Juste le respect de la loi

Longtemps, j’ai pensé que pour améliorer la société, il fallait faire changer les lois. Je n’ai jamais pensé que cela pouvait suffire, à la fois parce qu’un certain nombre d’évolutions ne passent par la loi, ou, a minima ne s’y limitent pas, aussi parce que les lois peuvent nécessiter le recours aux institutions judiciaires et la vigilance citoyenne pour se confirmer dans les faits. Mais jamais je n’ai eu à ce point le sentiment qu’il fallait se battre pour faire respecter la loi dans notre pays, y compris par des institutions qui ont les moyens de ne pas ignorer la législation.

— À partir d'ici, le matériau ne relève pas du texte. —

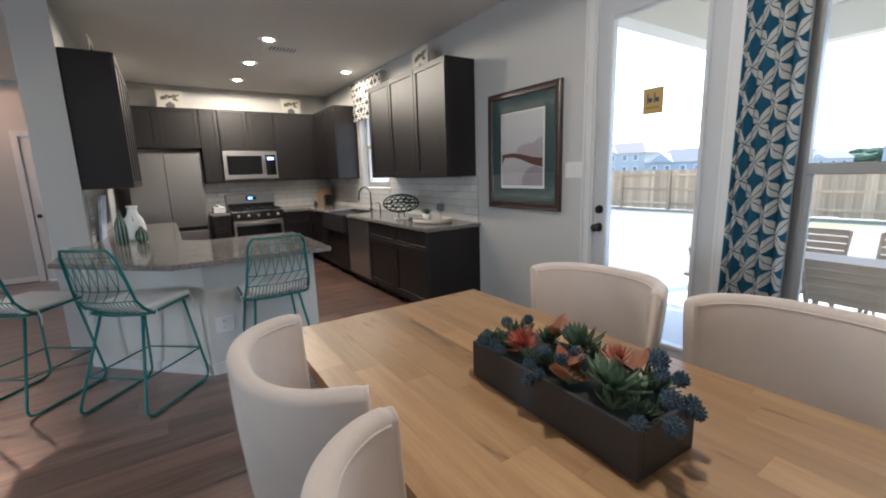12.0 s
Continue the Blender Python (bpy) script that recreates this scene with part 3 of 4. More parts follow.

Je connais une femme, dont je sais qu’elle n’est pas seule dans cette situation, qui a dû mener une bataille difficile pour pouvoir ouvrir un compte bancaire alors même que la loi lui en garantit le droit. Elle vit en France depuis deux ans avec ses deux enfants depuis qu’elle a réussi à sortir des griffes d’un mari qui la violentait dans un pays voisin. Cette femme travaille chaque fois qu’il lui est permis de le faire. Elle est dans une situation très précaire également en raison de son statut, qui l’obligeait à redemander tous les six mois une autorisation de rester sur le territoire. Après avoir finalement obtenu une carte de séjour d’un an, elle décide d’ouvrir un compte en banque, droit que la loi garantit pour tous et toutes, indépendamment de la situation juridique des personnes. Cette exigence se fonde sur l’idée que la possession d’un compte bancaire est « le support indispensable à la réalisation d’un certain nombre d’opérations et son absence constitue un facteur de marginalisation supplémentaire pour les personnes les plus en difficultés ». Malgré cela, elle a essuyé des refus à sa demande d’ouverture de compte, de toutes les institutions bancaires, absolument toutes – y compris celles sensées jouer un rôle de service public – quand elles ont daigné lui répondre. Et encore, ces réponses étaient orales alors que la loi oblige à une réponse écrite afin que le demandeur puisse contester la décision auprès de la Banque de France. Elle a fini par obtenir un refus écrit et la Banque de France a obligé une banque à accéder enfin à sa demande.

Cette femme, malgré des conditions de vie difficiles, est pleine d’une énergie dont on se demande où elle la trouve.  Elle dispose également d’un caractère bien trempé et est entourée par des travailleurs sociaux et des militants compétents et engagés, quelques amis et ses enfants. Humainement, elle n’est ni seule, ni démunie. Je n’ose imaginer les difficultés auxquelles sont confrontées nombre d’autres personnes. C’est d’autant plus révoltant que la loi est justement là pour protéger les plus faibles.